Texte intégral (3847 mots)

Hugo Chávez, Bernie Sanders, Jeremy Corbyn, les Indignados, SYRIZA, la France insoumise… Depuis le commencement du XXIème siècle, une série de mouvements et de leaders contestent l’ordre, en-dehors des partis traditionnels. Ils mobilisent un imaginaire, une rhétorique et une stratégie qualifiés de « populiste » : clivage entre élites et peuple, mobilisation des affects, tentatives-éclair de prendre le pouvoir. Le Vent Se Lève a consacré de nombreux articles à l’analyse des mérites de cette approche politique, notamment théorisée par Chantal Mouffe et Ernesto Laclau. Le populisme comporte pourtant un certain nombre de taches aveugles. Et en premier lieu le rejet du parti de masse comme forme d’organisation et de la classe sociale comme référent. Contre l’horizon socialiste d’une conquête d’hégémonie, la stratégie populiste envisage la prise de pouvoir comme un hold-up électoral. Et se fracasse contre les intérêts dominants lorsqu’elle y parvient par miracle. C’est ce que défend Cihan Tuğal, professeur de sociologie à l’Université de Berkeley.

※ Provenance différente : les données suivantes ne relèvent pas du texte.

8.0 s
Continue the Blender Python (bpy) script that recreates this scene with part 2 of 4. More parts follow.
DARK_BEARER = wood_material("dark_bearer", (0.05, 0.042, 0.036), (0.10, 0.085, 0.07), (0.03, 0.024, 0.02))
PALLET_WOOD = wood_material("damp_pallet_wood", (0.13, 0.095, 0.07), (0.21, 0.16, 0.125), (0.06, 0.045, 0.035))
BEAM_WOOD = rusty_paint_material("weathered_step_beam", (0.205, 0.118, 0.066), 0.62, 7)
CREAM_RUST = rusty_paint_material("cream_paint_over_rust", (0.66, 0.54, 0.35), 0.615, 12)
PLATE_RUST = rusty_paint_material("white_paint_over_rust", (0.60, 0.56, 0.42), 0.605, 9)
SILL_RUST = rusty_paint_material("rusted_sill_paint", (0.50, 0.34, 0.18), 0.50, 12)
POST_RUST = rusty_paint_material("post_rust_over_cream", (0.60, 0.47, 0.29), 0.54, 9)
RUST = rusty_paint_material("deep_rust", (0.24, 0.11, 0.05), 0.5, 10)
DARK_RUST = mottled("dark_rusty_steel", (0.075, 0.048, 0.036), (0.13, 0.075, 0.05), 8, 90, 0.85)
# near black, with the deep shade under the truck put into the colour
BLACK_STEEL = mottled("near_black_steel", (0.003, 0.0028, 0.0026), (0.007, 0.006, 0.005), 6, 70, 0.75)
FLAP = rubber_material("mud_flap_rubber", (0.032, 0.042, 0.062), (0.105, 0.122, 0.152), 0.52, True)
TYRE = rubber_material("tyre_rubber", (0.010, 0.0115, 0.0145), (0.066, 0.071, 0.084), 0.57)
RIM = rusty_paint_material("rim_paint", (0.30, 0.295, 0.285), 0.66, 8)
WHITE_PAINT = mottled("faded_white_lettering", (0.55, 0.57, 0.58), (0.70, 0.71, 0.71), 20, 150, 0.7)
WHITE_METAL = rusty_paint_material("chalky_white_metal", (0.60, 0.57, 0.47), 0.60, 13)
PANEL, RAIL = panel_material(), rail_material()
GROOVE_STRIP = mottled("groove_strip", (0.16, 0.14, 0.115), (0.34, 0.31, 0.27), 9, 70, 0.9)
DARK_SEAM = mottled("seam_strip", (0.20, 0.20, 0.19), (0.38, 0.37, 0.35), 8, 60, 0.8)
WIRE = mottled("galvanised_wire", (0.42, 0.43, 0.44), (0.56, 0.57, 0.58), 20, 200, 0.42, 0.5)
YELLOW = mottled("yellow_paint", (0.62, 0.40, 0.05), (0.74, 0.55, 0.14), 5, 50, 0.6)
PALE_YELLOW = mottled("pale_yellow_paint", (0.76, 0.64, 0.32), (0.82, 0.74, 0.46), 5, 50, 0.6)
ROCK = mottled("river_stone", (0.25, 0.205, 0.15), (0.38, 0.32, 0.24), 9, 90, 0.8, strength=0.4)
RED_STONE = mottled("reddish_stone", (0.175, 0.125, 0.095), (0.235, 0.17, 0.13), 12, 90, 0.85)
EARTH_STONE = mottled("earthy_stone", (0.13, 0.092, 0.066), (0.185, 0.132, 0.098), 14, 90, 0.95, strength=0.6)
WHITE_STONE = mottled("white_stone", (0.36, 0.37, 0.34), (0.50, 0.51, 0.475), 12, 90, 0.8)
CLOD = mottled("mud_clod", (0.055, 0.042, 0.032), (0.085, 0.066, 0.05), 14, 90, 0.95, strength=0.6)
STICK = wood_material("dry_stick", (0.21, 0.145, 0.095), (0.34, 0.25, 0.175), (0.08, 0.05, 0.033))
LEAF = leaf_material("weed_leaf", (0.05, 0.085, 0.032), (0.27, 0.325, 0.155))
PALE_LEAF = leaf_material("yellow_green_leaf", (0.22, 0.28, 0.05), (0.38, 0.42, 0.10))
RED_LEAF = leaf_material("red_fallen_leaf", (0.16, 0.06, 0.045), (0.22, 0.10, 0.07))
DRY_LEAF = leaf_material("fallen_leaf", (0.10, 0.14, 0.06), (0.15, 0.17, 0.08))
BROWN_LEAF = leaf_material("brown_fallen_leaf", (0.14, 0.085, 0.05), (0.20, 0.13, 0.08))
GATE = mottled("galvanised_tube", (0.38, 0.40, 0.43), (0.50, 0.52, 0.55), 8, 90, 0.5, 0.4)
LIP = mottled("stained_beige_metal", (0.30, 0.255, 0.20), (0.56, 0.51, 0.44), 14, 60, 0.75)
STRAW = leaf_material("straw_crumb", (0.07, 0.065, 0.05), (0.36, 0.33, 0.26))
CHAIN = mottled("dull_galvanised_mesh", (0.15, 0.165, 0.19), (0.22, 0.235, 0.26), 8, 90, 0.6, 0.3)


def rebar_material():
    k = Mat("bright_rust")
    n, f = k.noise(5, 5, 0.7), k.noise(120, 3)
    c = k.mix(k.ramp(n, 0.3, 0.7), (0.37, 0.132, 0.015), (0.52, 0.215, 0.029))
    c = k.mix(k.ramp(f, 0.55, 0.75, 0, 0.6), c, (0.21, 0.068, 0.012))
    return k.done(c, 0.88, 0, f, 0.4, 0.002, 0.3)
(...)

Depuis près de deux décennies, les sciences sociales critiques désignent le « néolibéralisme » comme la principale source de nos problèmes. Bien que cette analyse soit juste, elle présente un angle mort : les mouvements de gauche – en particulier ceux centrés sur les travailleurs -, sont en profonde crise depuis la fin des années 1960, qui précède l’ère néolibérale. Non sans ironie, les années 1960 sont aujourd’hui perçues non comme un moment de crise, mais d’explosion de créativité militante préfigurant une révolution avortée [la décennie 1960 voit de multiples contestations de l’ordre établi, en dehors du cadre des partis ouvriers traditionnels, ndlr]. C’est pourtant à cette époque que les partis de gauche ont progressivement perdu leur emprise sur les masses. Sur leurs ruines, des « nouveaux mouvements sociaux » ont émergé [centré sur des luttes citoyennes, écologistes, féministes ou anti-racistes, ndlr] ; ils auraient pu réorganiser les vieux partis socialistes et communistes, ou les remplacer par de nouveaux partis de masse, mais ils n’ont jamais poursuivi un tel objectif « hégémonique ».

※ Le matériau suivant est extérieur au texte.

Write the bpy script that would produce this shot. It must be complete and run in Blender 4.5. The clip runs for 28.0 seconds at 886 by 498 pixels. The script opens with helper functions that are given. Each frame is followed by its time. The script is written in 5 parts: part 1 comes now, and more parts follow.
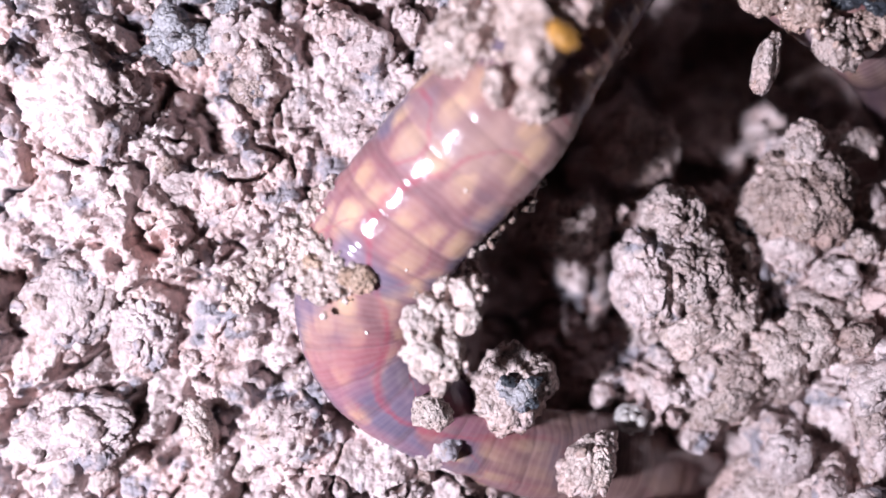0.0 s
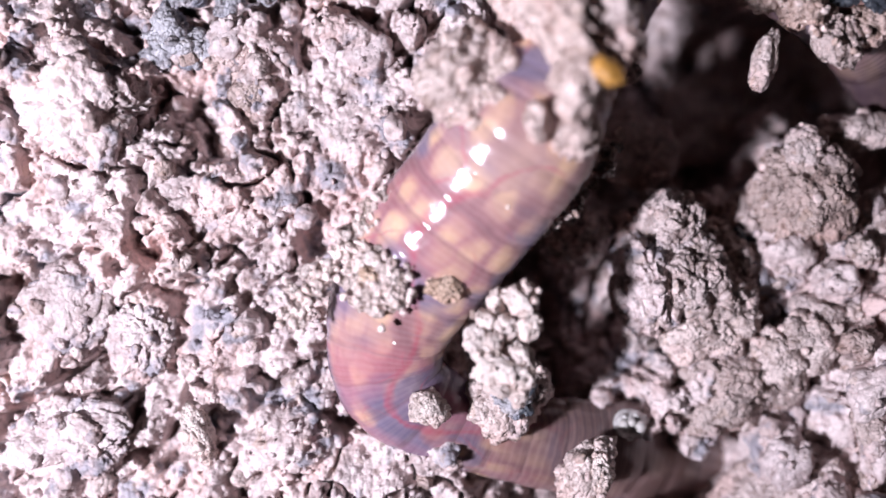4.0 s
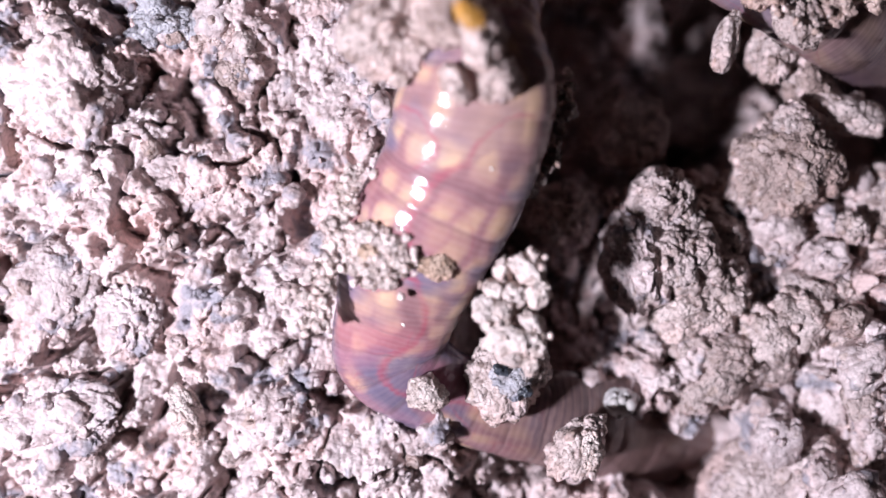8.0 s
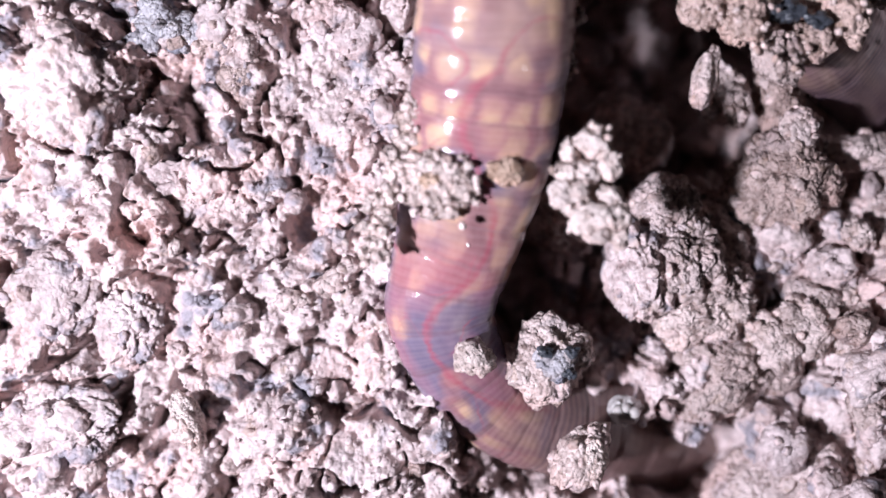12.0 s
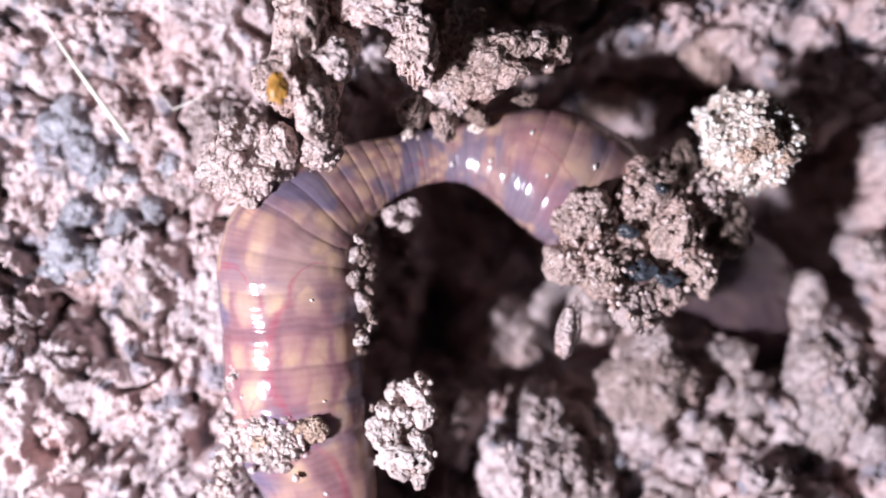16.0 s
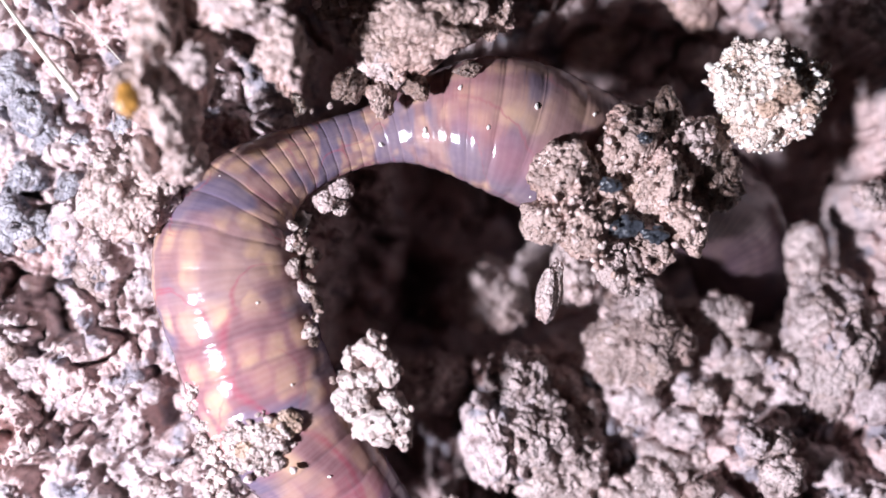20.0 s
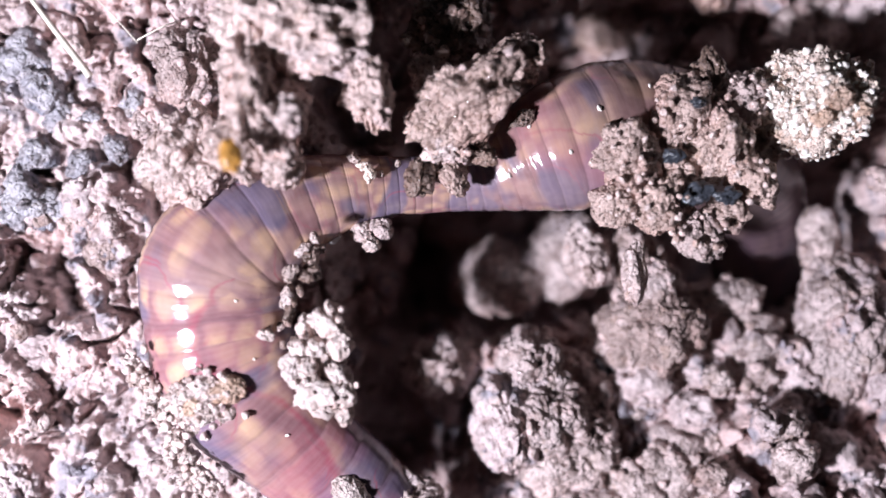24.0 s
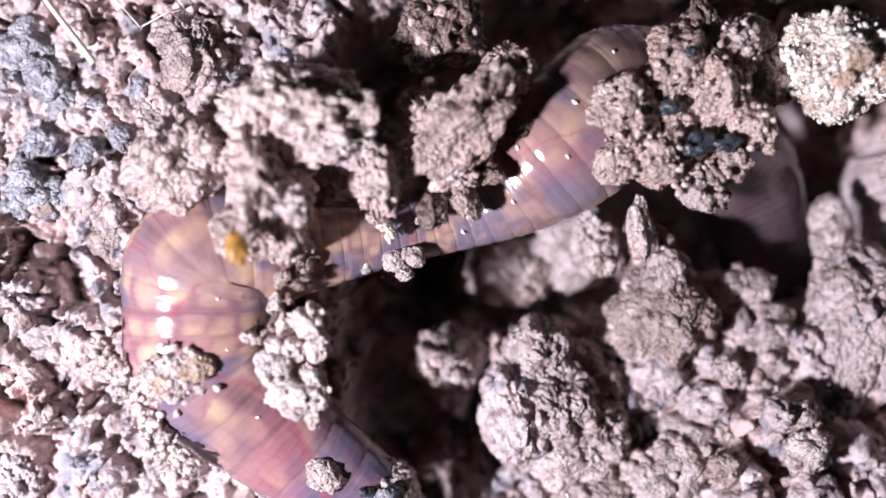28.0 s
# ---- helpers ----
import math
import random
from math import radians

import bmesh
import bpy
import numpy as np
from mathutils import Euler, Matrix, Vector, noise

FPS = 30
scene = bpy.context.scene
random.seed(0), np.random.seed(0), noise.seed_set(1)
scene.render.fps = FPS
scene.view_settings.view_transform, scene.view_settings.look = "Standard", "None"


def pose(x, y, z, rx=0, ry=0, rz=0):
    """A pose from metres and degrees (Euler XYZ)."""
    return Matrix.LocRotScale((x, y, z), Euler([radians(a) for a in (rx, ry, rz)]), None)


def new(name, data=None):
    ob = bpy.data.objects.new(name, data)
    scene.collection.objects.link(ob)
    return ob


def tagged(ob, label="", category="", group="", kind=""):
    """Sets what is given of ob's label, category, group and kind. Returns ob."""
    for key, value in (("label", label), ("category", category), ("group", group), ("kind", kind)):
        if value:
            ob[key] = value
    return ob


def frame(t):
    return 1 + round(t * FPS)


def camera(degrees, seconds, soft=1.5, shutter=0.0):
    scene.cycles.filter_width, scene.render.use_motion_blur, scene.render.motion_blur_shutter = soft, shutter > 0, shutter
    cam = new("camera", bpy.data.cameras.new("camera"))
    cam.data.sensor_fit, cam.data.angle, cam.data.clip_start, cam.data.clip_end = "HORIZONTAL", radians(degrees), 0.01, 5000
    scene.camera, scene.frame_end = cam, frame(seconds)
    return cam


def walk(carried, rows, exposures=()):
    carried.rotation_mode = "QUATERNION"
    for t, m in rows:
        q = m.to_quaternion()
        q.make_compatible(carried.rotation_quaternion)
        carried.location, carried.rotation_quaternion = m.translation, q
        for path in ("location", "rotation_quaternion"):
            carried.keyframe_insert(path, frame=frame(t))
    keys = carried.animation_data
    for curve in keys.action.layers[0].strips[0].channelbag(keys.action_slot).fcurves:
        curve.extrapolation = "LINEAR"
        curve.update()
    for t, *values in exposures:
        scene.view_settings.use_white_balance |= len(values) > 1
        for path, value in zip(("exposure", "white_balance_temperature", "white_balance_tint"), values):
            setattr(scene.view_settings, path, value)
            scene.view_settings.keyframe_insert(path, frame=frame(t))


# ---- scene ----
MM = 0.001
cam = camera(40, 28.0, soft=1.6)
cam.data.dof.use_dof = True
cam.data.dof.focus_distance = 0.0522
cam.data.dof.aperture_fstop = 22.0
walk(cam, [
    (0, pose(-0.000573, 0.000739, 0.054192, 0, 0, 0.254)),
    (0.5, pose(-0.000540, 0.000673, 0.054428, 0, 0, 0.236)),
    (1, pose(-0.000597, 0.000826, 0.054366, 0, 0, 0.233)),
    (1.5, pose(-0.000685, 0.000758, 0.054400, 0, 0, 0.268)),
    (2, pose(-0.000790, 0.001036, 0.054275, 0, 0, 0.355)),
    (2.5, pose(-0.000750, 0.001003, 0.054257, 0, 0, 0.348)),
    (4.5, pose(-0.000306, 0.000915, 0.053986, 0, 0, 0.329)),
    (5, pose(-0.000047, -0.000186, 0.054075, 0, 0, 0.155)),
    (5.5, pose(0.000014, -0.000262, 0.053995, 0, 0, 0.085)),
    (6, pose(-0.000065, -0.000132, 0.053981, 0, 0, 0.083)),
    (6.5, pose(-0.000206, -0.000090, 0.053920, 0, 0, 0.057)),
    (7, pose(-0.000123, 0.000118, 0.053869, 0, 0, 0.037)),
    (7.5, pose(-0.000013, 0.000052, 0.053799, 0, 0, 0.026)),
    (8, pose(0.000000, -0.000000, 0.053850, 0, 0, 0.000)),
    (8.5, pose(-0.000072, 0.000098, 0.053881, 0, 0, -0.009)),
    (9, pose(-0.000111, 0.000239, 0.053899, 0, 0, 0.044)),
    (9.5, pose(-0.000052, 0.000129, 0.053784, 0, 0, 0.027)),
    (10, pose(-0.000027, 0.000154, 0.053679, 0, 0, 0.024)),
    (10.5, pose(-0.000185, 0.000288, 0.053639, 0, 0, 0.100)),
    (11, pose(-0.000091, 0.000404, 0.053517, 0, 0, 0.101)),
    (11.5, pose(-0.000147, 0.000269, 0.053449, 0, 0, -0.017)),
    (13.5, pose(0.000842, 0.001337, 0.054906, 0, 0, 0.789)),
    (14, pose(0.002531, 0.004768, 0.056533, 0, 0, 0.764)),
    (14.5, pose(0.003453, 0.006796, 0.057694, 0, 0, 0.646)),
    (15, pose(0.003539, 0.007578, 0.058329, 0, 0, 0.478)),
    (15.5, pose(0.004910, 0.010164, 0.058430, 0, 0, 0.171)),
    (16, pose(0.005458, 0.010262, 0.058670, 0, 0, -0.431)),
    (16.5, pose(0.005518, 0.010187, 0.058206, 0, 0, -0.646)),
    (17, pose(0.005706, 0.009876, 0.057799, 0, 0, -1.084)),
    (17.5, pose(0.006126, 0.009609, 0.057107, 0, 0, -1.456)),
    (18, pose(0.006316, 0.009387, 0.056712, 0, 0, -1.599)),
    (18.5, pose(0.006733, 0.009175, 0.056173, 0, 0, -1.791)),
    (19, pose(0.006745, 0.008726, 0.055566, 0, 0, -1.870)),
    (19.5, pose(0.006769, 0.008427, 0.055157, 0, 0, -1.887)),
    (20, pose(0.006631, 0.008290, 0.055099, 0, 0, -1.936)),
    (20.5, pose(0.006885, 0.008408, 0.055045, 0, 0, -1.902)),
    (21, pose(0.006646, 0.008072, 0.055055, 0, 0, -1.805)),
    (21.5, pose(0.006273, 0.008061, 0.055109, 0, 0, -1.736)),
    (22, pose(0.006165, 0.007878, 0.054765, 0, 0, -1.658)),
    (22.5, pose(0.006062, 0.007973, 0.054848, 0, 0, -1.662)),
    (24.5, pose(0.006034, 0.007319, 0.054810, 0, 0, -1.566)),
    (25, pose(0.005813, 0.007394, 0.054858, 0, 0, -1.551)),
    (25.5, pose(0.005843, 0.007776, 0.054822, 0, 0, -1.592)),
    (26, pose(0.005842, 0.007794, 0.054831, 0, 0, -1.611)),
    (26.5, pose(0.005832, 0.007644, 0.054804, 0, 0, -1.615)),
    (27, pose(0.005763, 0.007506, 0.054733, 0, 0, -1.599)),
    (27.5, pose(0.005756, 0.007321, 0.054496, 0, 0, -1.607)),
    (28, pose(0.005679, 0.006931, 0.054216, 0, 0, -1.661)),
], exposures=[(0.0, 0.0, 6500, 10), (13.5, 0.02, 6500, 10), (15.0, 0.15, 6500, 10), (17.0, 0.24, 6500, 10), (19.0, 0.34, 6500, 10), (20.5, 0.32, 6500, 10), (22.0, 0.26, 6500, 10), (28.0, 0.2, 6500, 10)])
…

Au lieu de cela, ils ont accru la désorganisation de la gauche. L’avertissement d’Eric Hobsbawm, qui attirait l’attention sur cette crise, a été éclipsé par l’enthousiasme révolutionnaire de l’époque [1]. Le néolibéralisme a émergé sur ce terrain socio-politique désorganisé. La critique « anti-bureaucratique » des États-providence a joué un rôle particulier dans la consolidation du néolibéralisme [2].

Contrairement aux intentions de Chantal Mouffe et d’Ernesto Laclau, leur oeuvre est restée dans l’histoire non comme une tentative de mettre fin à la fragmentation des « nouveaux mouvements sociaux » mais comme une célébration de leur diversité.

Le ralentissement du mouvement ouvrier et la perte de l’ancrage ouvrier des partis de gauche ont été les principaux moteurs de ce processus. Ces évolutions ont été délibérément imposées d’en haut (par les États, la bourgeoisie, ainsi que par les directions syndicales et partisanes). De nombreux intellectuels et militants de gauche y ont contribué en prenant leurs distances avec ces sphères.

Des « nouveaux mouvements sociaux » aux « révoltes sans leaders »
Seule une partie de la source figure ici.